I think so. I think that having an effective board is a part of a
larger puzzle. We also need a Foundation community that is interested
in being active and stepping up to volunteer when things need to get
done. The GNOME community is generally good about getting things done,
especially in technical areas. However, non-technical forums such as
marketing and strategic planning too often are not well organized,
focused, or resourced.
It would be good if we could reorganize the Foundation so that it adds
more specific values to members. People who volunteer to help with
GNOME should get more recognition and other incentives to be active.

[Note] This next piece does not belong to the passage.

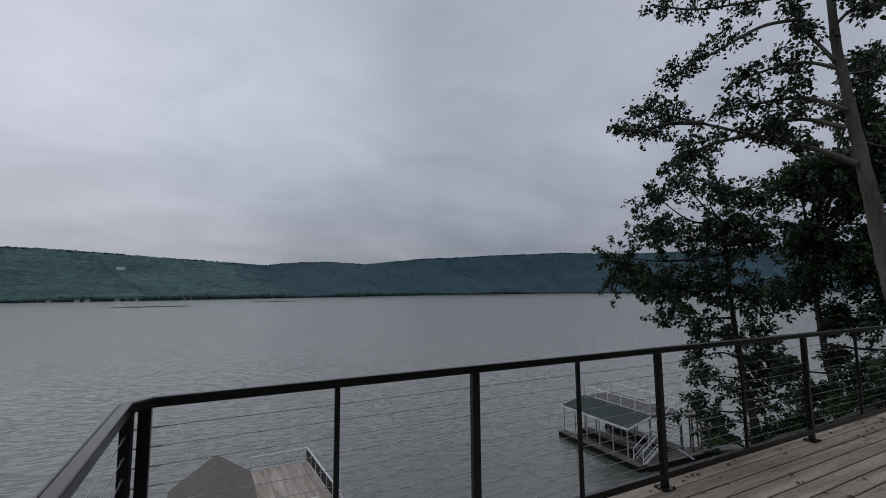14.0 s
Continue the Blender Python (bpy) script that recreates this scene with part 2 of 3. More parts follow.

The Foundation needs to explore new ways to provide services that make
Foundation membership exciting.
Developing a more democratic mechanism of decision making, as you
suggest, could be a part of this also. Perhaps conducting board
meetings in an IRC forum instead of via the phone might be another way
to improve communication.
I hope there is an interest in finding ways to make the Foundation more
useful and transparent. However, if we want to do this, I think we need
to work together and come up with some more concrete proposals on how
we will change things to make such improvements. Dave, you seem to have
a lot of strong opinions about this, so I would be interested to hear
what specific concrete changes you think would be useful. Hopefully
others will join the discussion, since I think change is most likely
if people are in overall agreement about our goals and how to get from
here to there.
The KDE eV solution to this is to make the foundation members list
members-only (private archives) - should we consider doing the same
thing, if that would allow more board business to be conducted on this list?
I prefer transparency when possible, personally. There really are not
so many issues which arise that require privacy. Having a separate
larger, private, forum might be useful for some discussions, though.